As the Deputy Director of For Love of Children, I know that out of school time programs play critical roles in ensuring every student’s successful path toward adulthood and in preventing youth from being pulled into dangerous choices or violent circumstances.

photo3

A nationwide study by the Afterschool Alliance showed that DC has the highest after school participation rate in the U.S., yet we ranked 49th in the percentage of low-income children enrolled in an afterschool program.  In the same study, the Afterschool Alliance found that of those DC children not currently enrolled in afterschool, 66% would be likely to participate if an afterschool program were available in their community. As the data has shown many times, students who participate in high quality afterschool programs “behave better, receive better grades and perform better on tests than students that do not.” At FLOC, we also know that our students benefit tremendously from being exposed to college and career options that help them envision an exciting and rewarding future for themselves, and from the attention of caring, adult mentors who help them make smart choices about their future. These powerful interventions can make a critical difference in the course a young person takes into their future.

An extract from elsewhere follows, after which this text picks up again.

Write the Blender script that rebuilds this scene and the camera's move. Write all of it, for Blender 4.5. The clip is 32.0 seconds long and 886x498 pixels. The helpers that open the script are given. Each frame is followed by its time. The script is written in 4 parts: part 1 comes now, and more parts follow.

Over the past 50 years, FLOC has served more than 10,000 children, turning disparity into opportunity and making sure they stay on the right path to a healthy, productive and fulfilling adulthood. Currently, 100 percent of our seniors graduate high school, and over 70% have graduated from postsecondary or are persisting towards a degree. FLOC sparks community transformation one young person at a time by ensuring access to quality afterschool services that lead to postsecondary success. FLOC programming focuses on youth empowerment by building critical thinking, leadership, and advocacy skills that dramatically increase readiness for postsecondary education. Through our signature Neighborhood Tutoring and Scholars Programs, we intervene early and expose students to educational opportunities and career experiences that lead to proven success.

_MG_0421_edited

With more than 100 local and national partners, FLOC provides critical access to free afterschool services — from first grade through college and career — for youth throughout the city. Furthermore, by partnering with our students and families, we are organizing a community call for wider access to quality out of school time programming.

These are tangible, achievable steps we can take together to move closer to our vision: a city in which every child’s potential — regardless of zip code, skin color, or socioeconomic status — is unlocked with a postsecondary degree, opening the doors to success in life.

Thank you, again, for the opportunity to testify.